Animator Ira Vicari told me her connection to Breer’s work only started when she was told that her work recalled his … ”and now since I watched some films he made maybe I feel less lonely and more courageous?”
![Enough to Drive You Mad, Karen Yasinsky, LIAF, London International Animation Festival, Edge of Frame](https://liaf.org.uk/wp-content/uploads/2021/11/Enough-to-Drive-You-Mad-275.jpg)
Karen Yasinsky: “I just read something that conjures his appeal to me – it’s from Luc Sante’s intro to Jean-Paul Clebert’s ‘Paris Vagabond’ – this is Guy Debord on his idea of ‘the drift’ (more about a body/consciousness moving through space) – “a technique of forward movement through a variety of ambiences….One or several persons giving themselves over the drift for a period of variable length, dispense with the usual reasons for moving about, and with their relationships, jobs, and leisure activities, in order to let themselves follow the pull of the landscape and the encounters that come from it.” I think Breer’s films realize this active state visually and this is what I want to do with all of my films.”
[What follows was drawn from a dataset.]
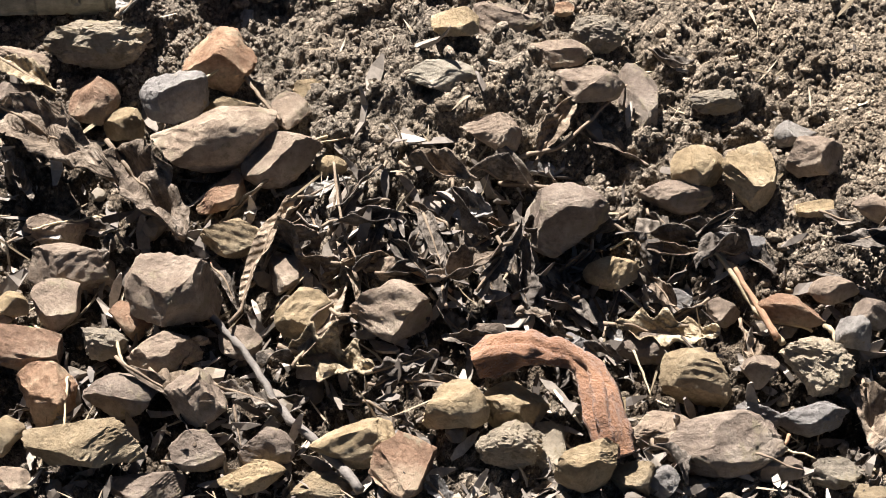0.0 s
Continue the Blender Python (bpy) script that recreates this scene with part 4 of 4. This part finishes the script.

Mary Helena Clark: “I love Breer and love showing my work alongside his. For me the formal connection is the way things float into and drift out of his films, and that’s something I was trying to do in ‘Palms’. That in isolation these mundane things are transformed in our attention, pushed towards abstraction.”
It is a real pleasure to bring Robert Breer’s work to LIAF alongside that of these other wonderful artists. It is clear that Breer remains an inspiring and guiding figure for many animators and filmmakers working today and that his work is as relevant and meaningful as it has ever been.